Brown is working to prevent the housing crisis from undermining economic recovery efforts. Brown today also called for passage of the Foreclosure Fraud and Homeowner Abuse Prevention Act. This legislation would expand access to foreclosure prevention services, while increasing protections for homeowners and investors in mortgage-backed securities.
This comprehensive legislation would require banks to:
provide meaningful disclosures and protections for borrowers before they near the point of defaulting on their mortgages;
participate in loan modifications;
stop foreclosures when borrowers are trying to work with banks to pay their bills on time; and
hire enough staff to work with homeowners instead of issuing default judgments and foreclosures.
Full text of the letter is below.
January 15, 2013
The Honorable Benjamin Bernanke
Board of Governors of the Federal Reserve
Washington, D.C. 20551
Mr. Thomas Curry
Comptroller of the Currency
Administrator of National Banks
Washington, D.C. 20219
Dear Chairman Bernanke and Comptroller Curry:
Last week's settlement between the Office of the Comptroller of the Currency (OCC), the Federal Reserve Board (FRB), and 10 of the nation's largest mortgage servicers will bring a welcome end to the drawn-out and costly Independent Foreclosure Review (IFR) process. Terminating this process, which covered more than 3.8 million foreclosure proceedings between 2009 and 2010, promises to speed vital relief to homeowners across the country, including potentially more than 96,000 Ohioans. I commend you for recognizing that homeowner assistance is essential in resolving the problems of robo-signing and foreclosure fraud.

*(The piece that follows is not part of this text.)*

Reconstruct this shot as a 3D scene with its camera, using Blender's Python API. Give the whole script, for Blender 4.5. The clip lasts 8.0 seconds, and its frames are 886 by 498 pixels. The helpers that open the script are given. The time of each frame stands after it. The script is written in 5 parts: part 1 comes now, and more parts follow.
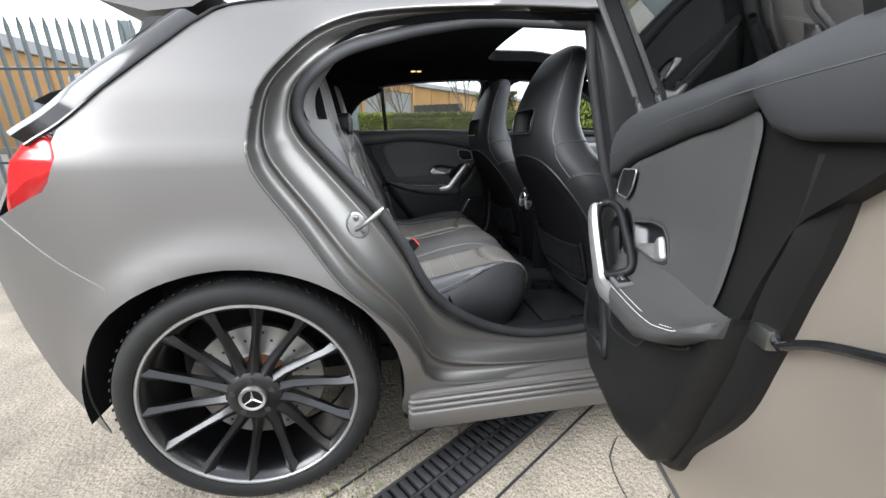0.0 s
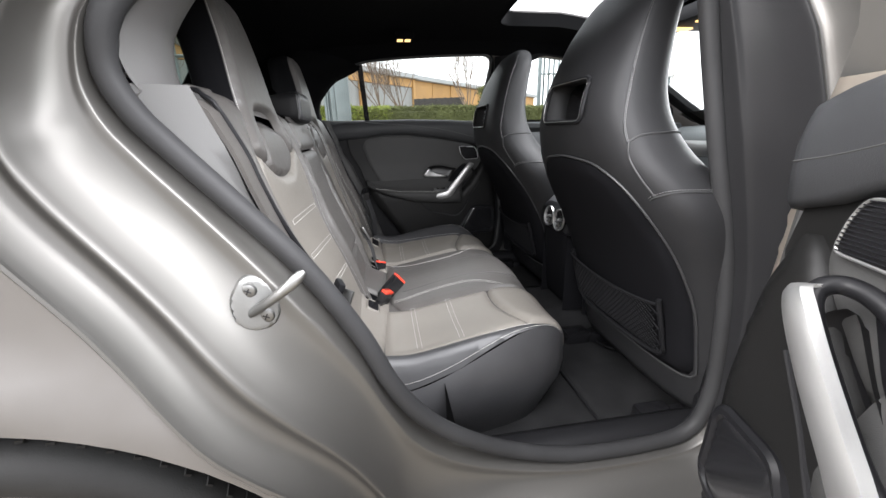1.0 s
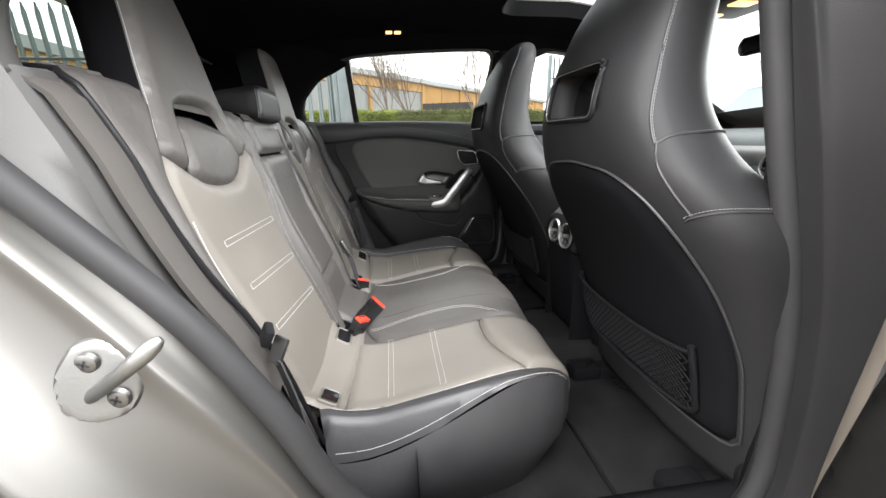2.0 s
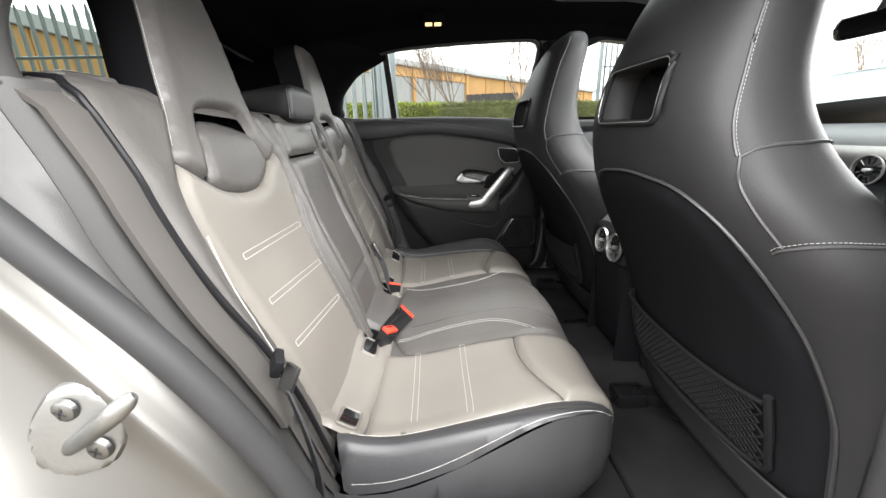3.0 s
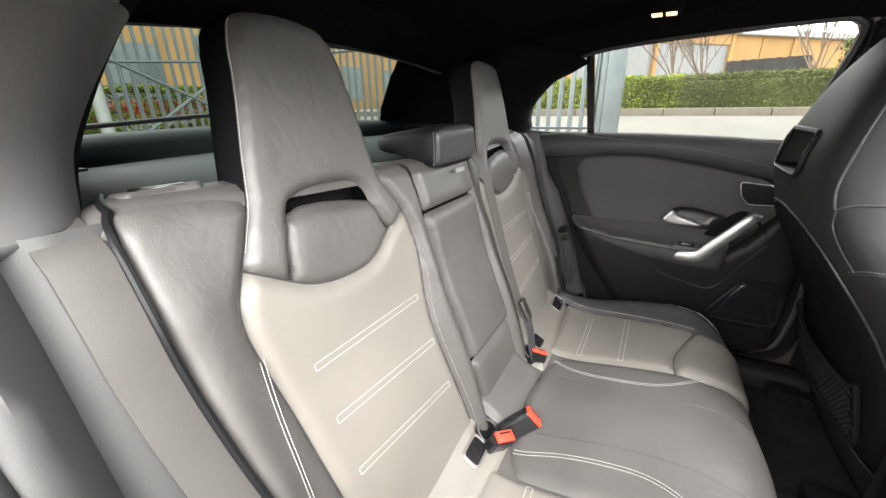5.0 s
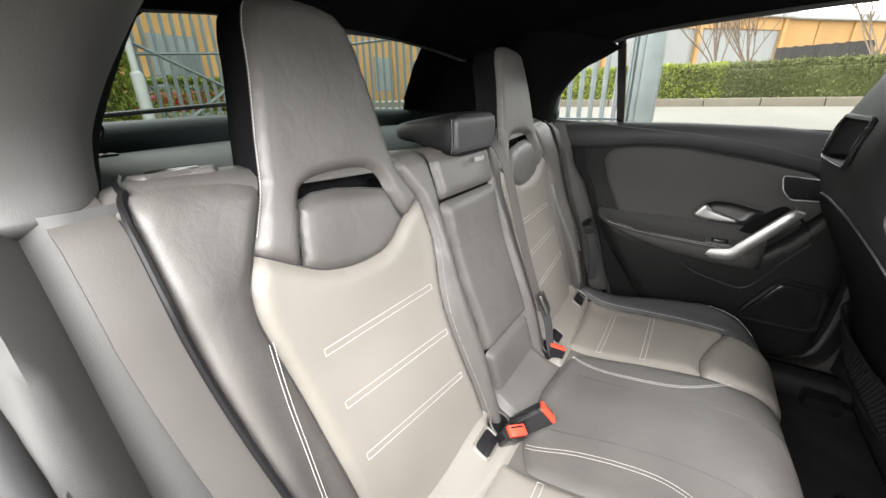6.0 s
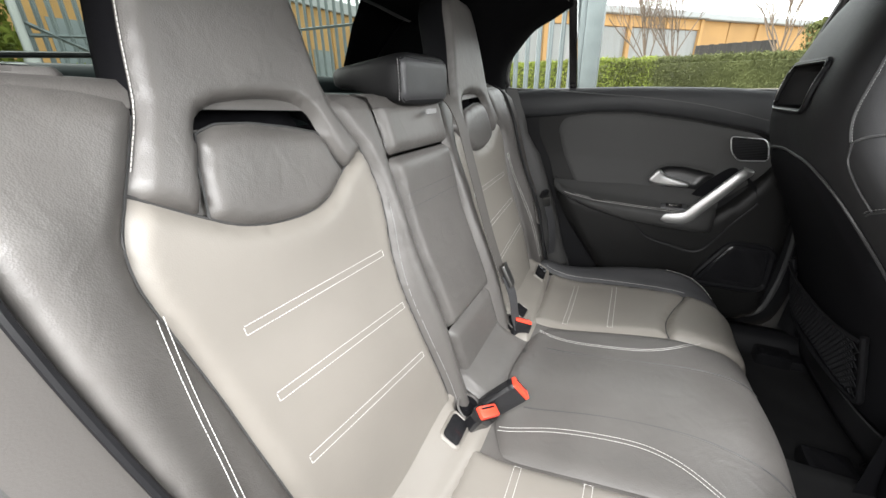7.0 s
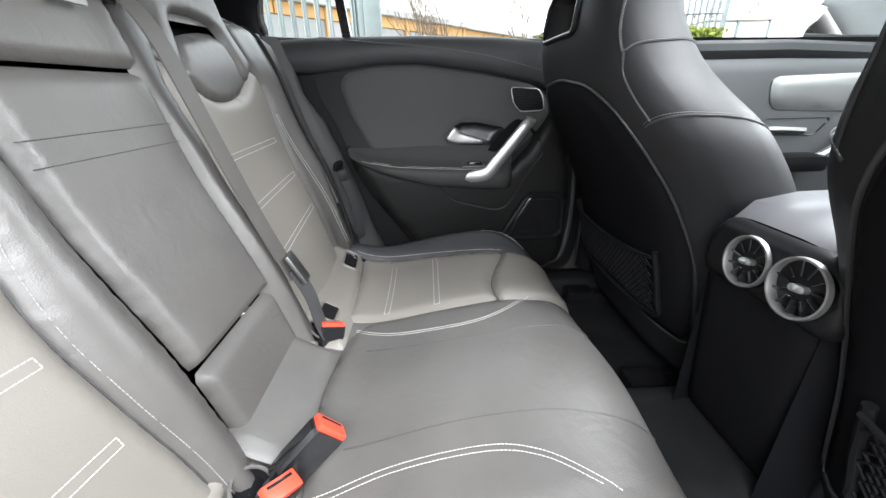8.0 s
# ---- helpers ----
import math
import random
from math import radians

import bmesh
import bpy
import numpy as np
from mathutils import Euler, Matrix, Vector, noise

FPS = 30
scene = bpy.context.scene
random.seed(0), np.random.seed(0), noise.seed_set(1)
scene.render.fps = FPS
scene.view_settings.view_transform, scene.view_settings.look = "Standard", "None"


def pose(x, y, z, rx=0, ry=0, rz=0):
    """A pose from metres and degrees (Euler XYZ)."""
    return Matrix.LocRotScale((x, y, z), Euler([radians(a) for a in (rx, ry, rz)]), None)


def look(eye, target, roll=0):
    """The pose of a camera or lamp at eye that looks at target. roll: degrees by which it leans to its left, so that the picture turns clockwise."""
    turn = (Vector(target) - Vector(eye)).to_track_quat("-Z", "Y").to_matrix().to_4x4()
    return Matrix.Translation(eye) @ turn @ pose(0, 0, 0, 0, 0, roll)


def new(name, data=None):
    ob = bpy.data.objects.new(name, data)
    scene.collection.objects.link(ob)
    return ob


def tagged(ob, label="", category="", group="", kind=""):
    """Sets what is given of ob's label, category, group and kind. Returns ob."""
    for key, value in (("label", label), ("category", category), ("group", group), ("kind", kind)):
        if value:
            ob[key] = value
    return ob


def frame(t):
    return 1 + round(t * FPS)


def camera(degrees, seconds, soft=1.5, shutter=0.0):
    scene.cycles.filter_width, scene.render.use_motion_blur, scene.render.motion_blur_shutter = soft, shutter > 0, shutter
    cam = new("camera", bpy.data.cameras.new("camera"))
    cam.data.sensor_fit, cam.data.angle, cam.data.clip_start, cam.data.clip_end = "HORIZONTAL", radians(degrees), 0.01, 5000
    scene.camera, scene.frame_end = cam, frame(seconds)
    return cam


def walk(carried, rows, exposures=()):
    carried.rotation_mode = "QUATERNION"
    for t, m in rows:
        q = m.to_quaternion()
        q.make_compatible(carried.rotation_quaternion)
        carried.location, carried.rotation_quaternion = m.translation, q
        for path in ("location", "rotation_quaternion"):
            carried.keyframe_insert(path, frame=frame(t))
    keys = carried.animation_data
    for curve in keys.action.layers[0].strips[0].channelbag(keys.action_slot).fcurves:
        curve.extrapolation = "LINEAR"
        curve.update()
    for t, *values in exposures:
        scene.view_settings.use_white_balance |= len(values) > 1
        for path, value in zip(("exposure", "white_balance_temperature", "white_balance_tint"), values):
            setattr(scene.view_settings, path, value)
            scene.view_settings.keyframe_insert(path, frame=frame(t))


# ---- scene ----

Ending the IFR will reportedly stop more than $1.5 billion in payments to independent groups evaluating mortgage practices -- money which could have been better spent helping homeowners. But it may well result in some borrowers being overcompensated, while others are undercompensated. If the $8.5 billion in funds for direct payments, loan modifications, principle reductions, and other homeowner assistance were evenly distributed, each homeowner would receive just over $2,000 in cash or other assistance. Given the extremely limited funds available for relief, the OCC must create equitable guidelines that will provide the maximum relief to homeowners and correct recognized flaws in the IFR process.
Outreach on the IFR process was clearly insufficient -- just 13 percent of eligible homeowners filed claims for an independent review during the time that the process was open. Making matters worse, many homeowners who had suffered a wrongful foreclosure were skeptical of the IFR and feared the process was a scam that would take their remaining wealth. It is vital that the OCC and the Federal Reserve learn from the outreach strategies devised in the final weeks of the IFR process and correct their difficulties notifying borrowers, particularly those in low-income and minority communities.
The OCC and FRB should also learn from the flawed National Mortgage Settlement process and ensure that servicers do not use the settlement as an opportunity to simply force consumers into short sales or to defer further responsibility. Every effort should to be made to ensure that borrower relief is focused on loan modification or principal reduction. Further, any communication should clearly inform homeowners that accepting the settlement does not require the homeowner to forfeit their legal right to pursue additional complaints against their mortgage servicer. Servicers should be monitored to ensure full compliance with this settlement term and any servicer in violation should be subject to harsh penalties.
The OCC and the FRB should make all information from the IFR and settlement process available to Members of Congress, other regulators, and the public. To avoid future abuses in the mortgage servicing market, we must understand the scale and scope of the errors in 2009 and 2010. We must also have adequate information on the scope, costs, and challenges of the foreclosure review process to provide both adequate oversight and efficient uses of funds. Such information will further our understanding of the review's challenges and ways to improve the process.
Finally, the information gained from this process must be used to develop effective policy responses that will clean up the mortgage servicing market. While the agencies' consent orders with servicers address some of the most egregious mortgage servicing practices, the difficulty of the IFR process itself demonstrates the need for more sweeping reforms in to the mortgage servicing model.
I look forward to working with you to ensure that homeowners who suffered wrongful foreclosures receive the compensation that they deserve while creating a more transparent foreclosure process to prevent the need for such settlements in the future.